2. The court record, as publicly available, contains allegations but little or no corroborating exhibits
Publicly shared PDFs of the California complaint and related docket entries show sworn allegations but do not contain verifiable evidentiary exhibits in the public record that independently corroborate the most consequential claims, and reports noted the filings offered little corroborative evidence in the publicly available materials [4] [8]. In other words, the documents that circulated in 2016–2019 are primarily pleadings making allegations — not court-admitted, independently authenticated evidence such as corroborative witness testimony, forensic reports, or contemporaneous records — and the suits were dismissed or terminated in the dockets that host those pleadings [1] [4].
3. Journalistic investigations flagged inconsistencies and possible fabrication
Multiple news outlets and fact-checkers probed the origin and context of the filings and found troubling signals: Snopes documented that the allegation’s provenance centered on circulated images of court papers and reported investigative findings that linked the story to an organized media push and intermediaries whose accounts contained contradictions [3]. Long-form reporting has also questioned whether “Katie Johnson” as an identity or the narrative around her was reliable, with the San Francisco Chronicle reporting that journalists and released Epstein-related emails deepened, rather than resolved, doubts about her existence and the sources promoting her story [5].

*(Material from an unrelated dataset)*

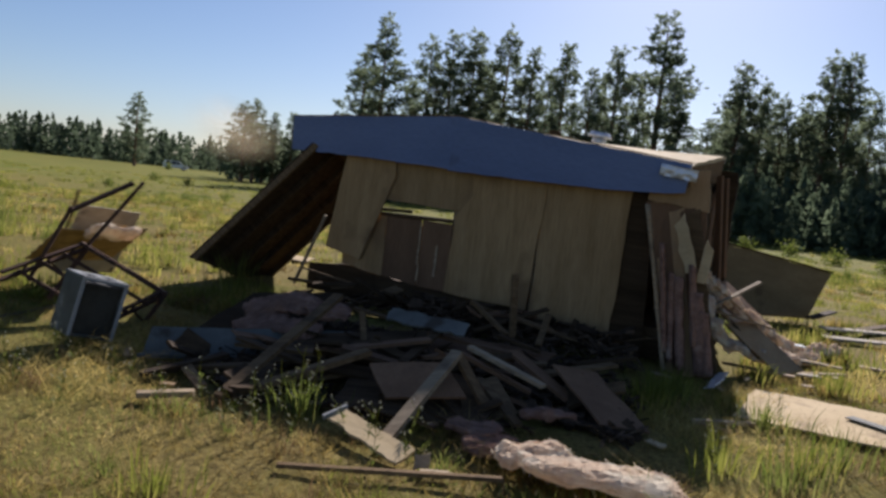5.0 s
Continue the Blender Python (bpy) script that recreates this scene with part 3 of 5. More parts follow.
    slab(bm, torn([P(0.74, 1.72), P(0.3, 0.02), P(-0.12, 0.02), P(0.12, 1.7)], 39, 0.02, 0.1), 0.016, pose(0, -0.115, 0, -3))
    part("sheathing", bm, M_BROWN, shed, "dark brown sheathing behind the splintered siding")
    for k, (s0, s1, z0, z1, w) in enumerate(((0.34, 0.24, 0.1, 1.0, 0.07), (0.27, 0.12, 0.04, 0.98, 0.09), (0.14, 0.02, 0.3, 1.12, 0.06), (0.06, -0.08, 0.02, 0.85, 0.11), (-0.03, -0.16, 0.04, 0.66, 0.08), (0.46, 0.30, 0.2, 1.3, 0.05), (0.66, 0.28, 0.02, 1.68, 0.035))):
        bm = bmesh.new()
        n = 14
        g = [[bm.verts.new((-(s1 + (s0 - s1) * i / n) + (j - 2) / 4 * w * (1 + 0.35 * noise.noise(Vector((i * 0.5, k, 2)))), -0.25 - 0.008 * k - 0.025 * noise.noise(Vector((i * 0.35, j * 0.8, k * 3.1))) - 0.01 * (2 - abs(j - 2)) - 0.055 * (1 - i / n), z0 + (z1 - z0) * i / n + 0.02 * noise.noise(Vector((j * 1.7, i, k))))) for j in range(5)] for i in range(n + 1)]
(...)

4. Defendants’ responses and public reporting treated the papers as allegations, not proven facts
Trump’s legal team publicly labeled the filings a hoax and news organizations have framed the documents as allegations that were filed and later withdrawn or dropped, rather than as adjudicated findings of fact [8] [2]. Major outlets and fact‑checkers that reviewed the filings concluded that while the pleadings are part of the documentary landscape around Epstein and Trump, they do not, on their face, amount to judicial corroboration of the most serious allegations and contain elements that media investigations could not verify [3] [4].

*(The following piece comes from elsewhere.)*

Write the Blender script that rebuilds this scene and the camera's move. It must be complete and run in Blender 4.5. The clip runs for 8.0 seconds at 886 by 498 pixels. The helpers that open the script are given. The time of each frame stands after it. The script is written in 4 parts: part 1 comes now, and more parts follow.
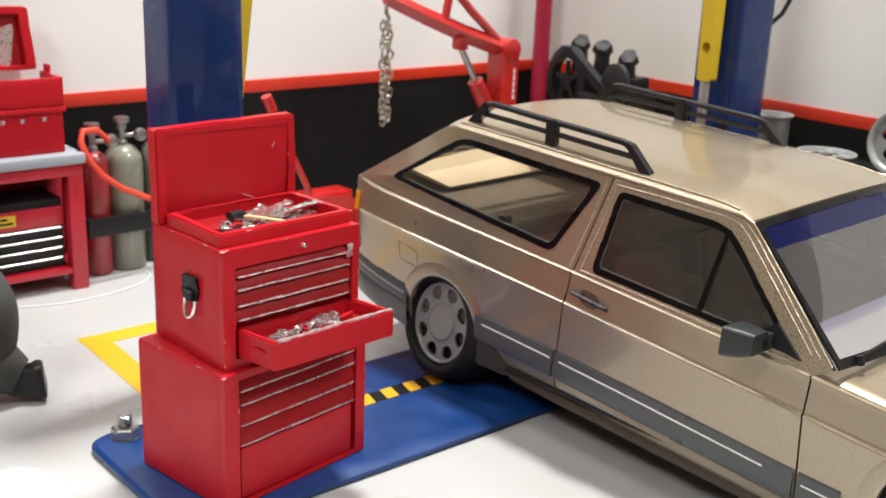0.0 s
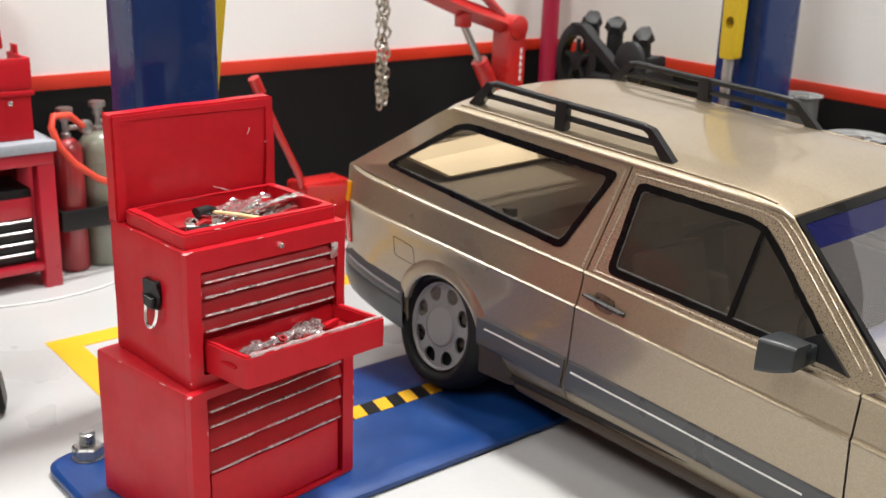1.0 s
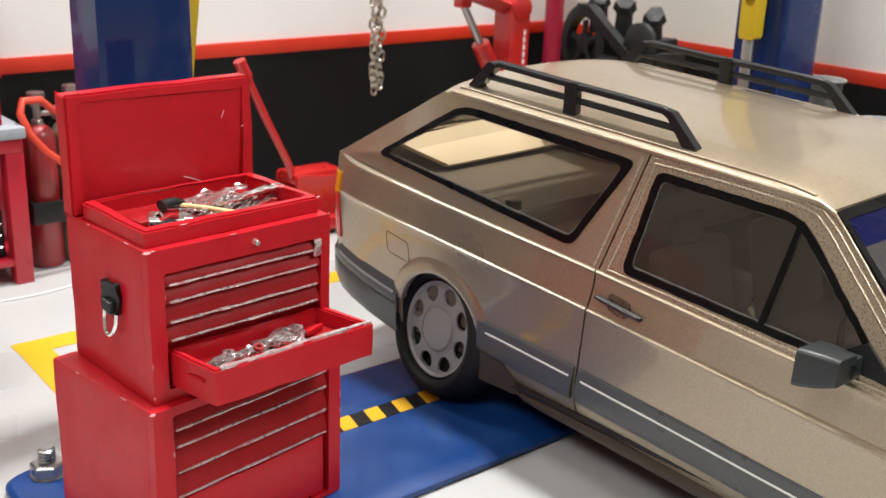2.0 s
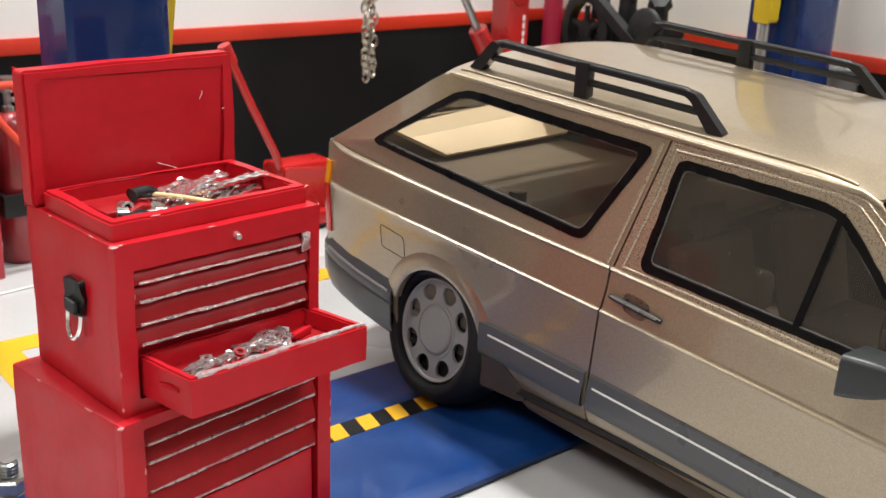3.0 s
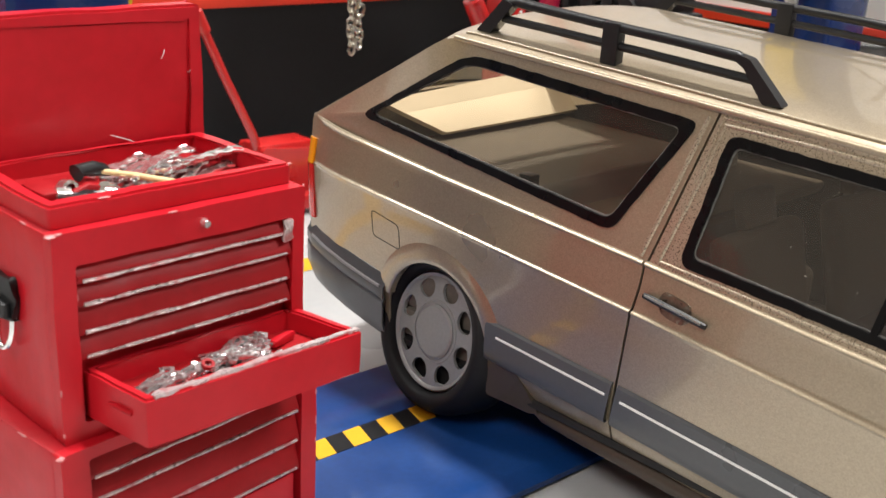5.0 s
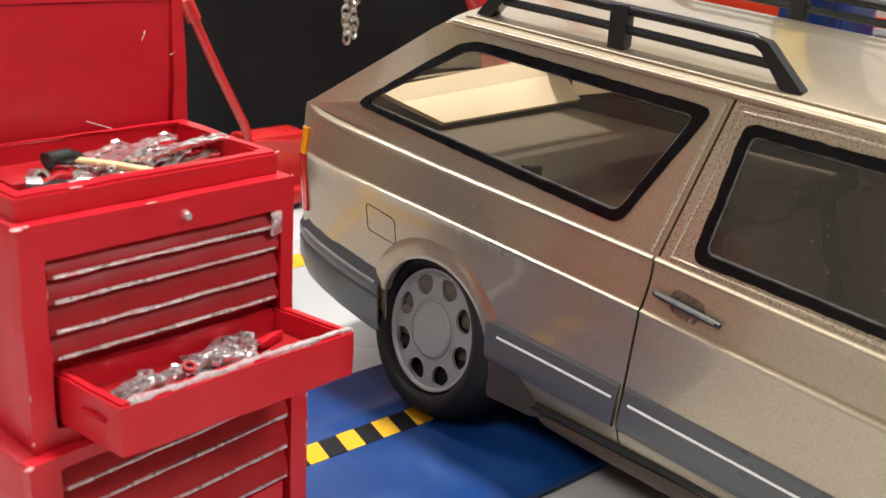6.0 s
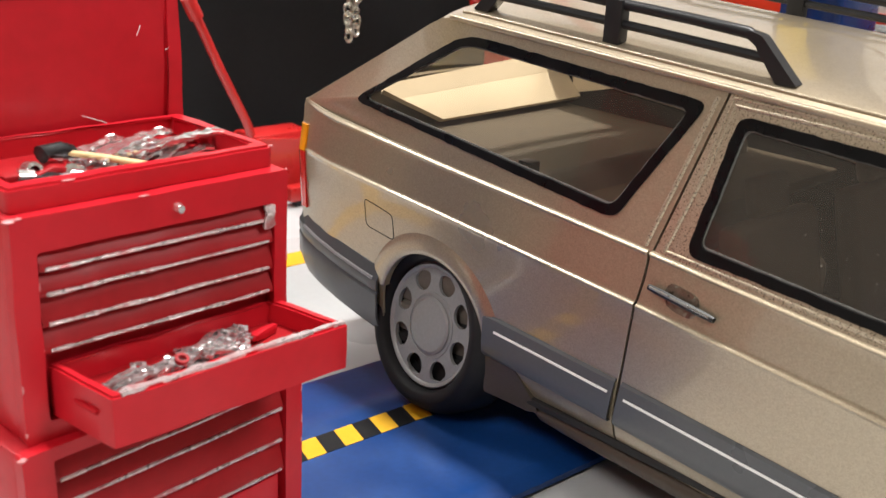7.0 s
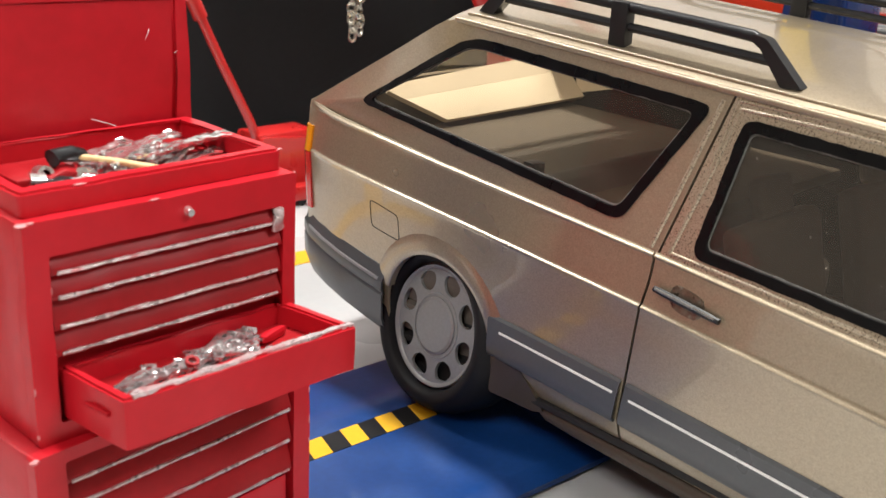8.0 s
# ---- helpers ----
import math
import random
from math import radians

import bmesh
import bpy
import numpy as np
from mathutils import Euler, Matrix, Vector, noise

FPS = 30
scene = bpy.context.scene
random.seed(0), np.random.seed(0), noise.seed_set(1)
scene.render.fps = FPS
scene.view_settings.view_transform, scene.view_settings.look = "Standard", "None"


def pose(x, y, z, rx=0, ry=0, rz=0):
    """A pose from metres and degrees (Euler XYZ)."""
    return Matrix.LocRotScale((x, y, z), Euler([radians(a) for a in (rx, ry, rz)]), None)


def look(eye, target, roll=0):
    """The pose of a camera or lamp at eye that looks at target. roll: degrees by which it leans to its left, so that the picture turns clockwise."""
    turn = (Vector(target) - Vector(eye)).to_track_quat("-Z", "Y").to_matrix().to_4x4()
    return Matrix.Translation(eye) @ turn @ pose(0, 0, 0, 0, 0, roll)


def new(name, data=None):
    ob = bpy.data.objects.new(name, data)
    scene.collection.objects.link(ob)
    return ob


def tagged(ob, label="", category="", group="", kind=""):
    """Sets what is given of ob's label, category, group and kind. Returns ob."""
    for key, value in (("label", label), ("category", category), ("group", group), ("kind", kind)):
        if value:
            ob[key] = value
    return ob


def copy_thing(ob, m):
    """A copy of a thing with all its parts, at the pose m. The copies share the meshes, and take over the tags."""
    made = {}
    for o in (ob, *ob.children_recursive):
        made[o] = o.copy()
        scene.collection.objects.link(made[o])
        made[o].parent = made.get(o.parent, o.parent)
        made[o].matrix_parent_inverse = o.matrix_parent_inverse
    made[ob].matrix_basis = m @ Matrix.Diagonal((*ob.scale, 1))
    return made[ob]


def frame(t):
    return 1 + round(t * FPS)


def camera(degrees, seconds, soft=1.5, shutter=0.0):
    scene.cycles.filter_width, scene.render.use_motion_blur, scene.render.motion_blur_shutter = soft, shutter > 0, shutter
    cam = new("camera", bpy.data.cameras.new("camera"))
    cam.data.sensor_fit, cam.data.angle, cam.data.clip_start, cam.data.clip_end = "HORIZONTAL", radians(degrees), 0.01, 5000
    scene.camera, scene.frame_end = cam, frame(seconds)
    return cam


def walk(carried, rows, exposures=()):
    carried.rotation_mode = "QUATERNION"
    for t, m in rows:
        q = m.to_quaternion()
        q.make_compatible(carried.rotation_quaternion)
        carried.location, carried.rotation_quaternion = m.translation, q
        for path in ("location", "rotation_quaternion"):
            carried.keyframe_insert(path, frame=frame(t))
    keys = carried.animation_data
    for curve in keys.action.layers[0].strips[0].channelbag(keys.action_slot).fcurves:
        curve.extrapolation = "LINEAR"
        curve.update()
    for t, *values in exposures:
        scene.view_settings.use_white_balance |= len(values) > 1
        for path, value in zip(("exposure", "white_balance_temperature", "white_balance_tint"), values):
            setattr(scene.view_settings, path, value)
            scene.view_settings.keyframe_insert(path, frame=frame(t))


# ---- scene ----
# A 1:18 workshop diorama. Lengths in the scene code are millimetres; S turns them into metres.
S = 0.001
cam = camera(44.2, 8.0)
cam.data.dof.use_dof = True
cam.data.dof.focus_distance = 0.205
cam.data.dof.aperture_fstop = 52.0
PATH = [
    (0, pose(-0.06576, -0.06295, 0.14577, 72.720, -2.296, -39.969)),
    (0.5, pose(-0.05386, -0.05122, 0.14252, 72.309, -2.143, -39.782)),
    (1, pose(-0.04326, -0.04080, 0.13965, 71.868, -1.989, -39.586)),
    (1.5, pose(-0.03378, -0.03114, 0.13656, 71.475, -1.915, -39.423)),
    (3, pose(-0.01541, -0.00601, 0.12585, 71.224, -2.268, -40.009)),
    (3.5, pose(-0.01062, 0.00145, 0.12327, 71.025, -2.462, -40.290)),
    (4, pose(-0.00642, 0.00872, 0.12068, 70.849, -2.659, -40.641)),
    (4.5, pose(-0.00312, 0.01449, 0.11831, 70.727, -2.824, -40.891)),
    (6, pose(0.00734, 0.02785, 0.11213, 70.388, -3.013, -41.179)),
    (6.5, pose(0.00780, 0.02685, 0.11164, 70.421, -2.934, -40.997)),
    (7, pose(0.00873, 0.02583, 0.11135, 70.404, -2.833, -40.721)),
    (7.5, pose(0.00846, 0.02584, 0.11168, 70.336, -2.827, -40.686)),
    (8, pose(0.00741, 0.02602, 0.11254, 70.199, -2.835, -40.722)),
]
walk(cam, PATH, exposures=[(0, -0.08), (1.5, -0.09), (3, -0.14), (4.5, -0.03), (6, 0.08), (8, 0.08)])

# ---------------------------------------------------------------- light
world = bpy.data.worlds.new("room_light")
scene.world = world
world.use_nodes = True
world.node_tree.nodes["Background"].inputs["Color"].default_value = (1.0, 0.98, 0.95, 1)
world.node_tree.nodes["Background"].inputs["Strength"].default_value = 0.2


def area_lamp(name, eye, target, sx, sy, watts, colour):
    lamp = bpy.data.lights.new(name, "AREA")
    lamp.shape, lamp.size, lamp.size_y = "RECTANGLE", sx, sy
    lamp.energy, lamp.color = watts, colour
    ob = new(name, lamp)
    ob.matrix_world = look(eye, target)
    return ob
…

5. Bottom line: court documents exist but do not provide substantial, independently corroborated evidence in the public record
The plain reading of the public docket: there are complaints and docket activity alleging sexual abuse by Trump tied to Jeffrey Epstein, and those court filings have been widely circulated [1] [6]. However, the publicly available record — as analyzed by journalists and fact‑checking organizations — lacks the kind of independently verified, court‑admitted evidence that would substantively prove the allegations; furthermore, substantial reporting has raised credible doubts about the origin and reliability of the plaintiff identity and supporting narrative [3] [5] [4]. If additional sealed filings or corroborating evidence exist outside the public docket, that is not documented in the sources provided here.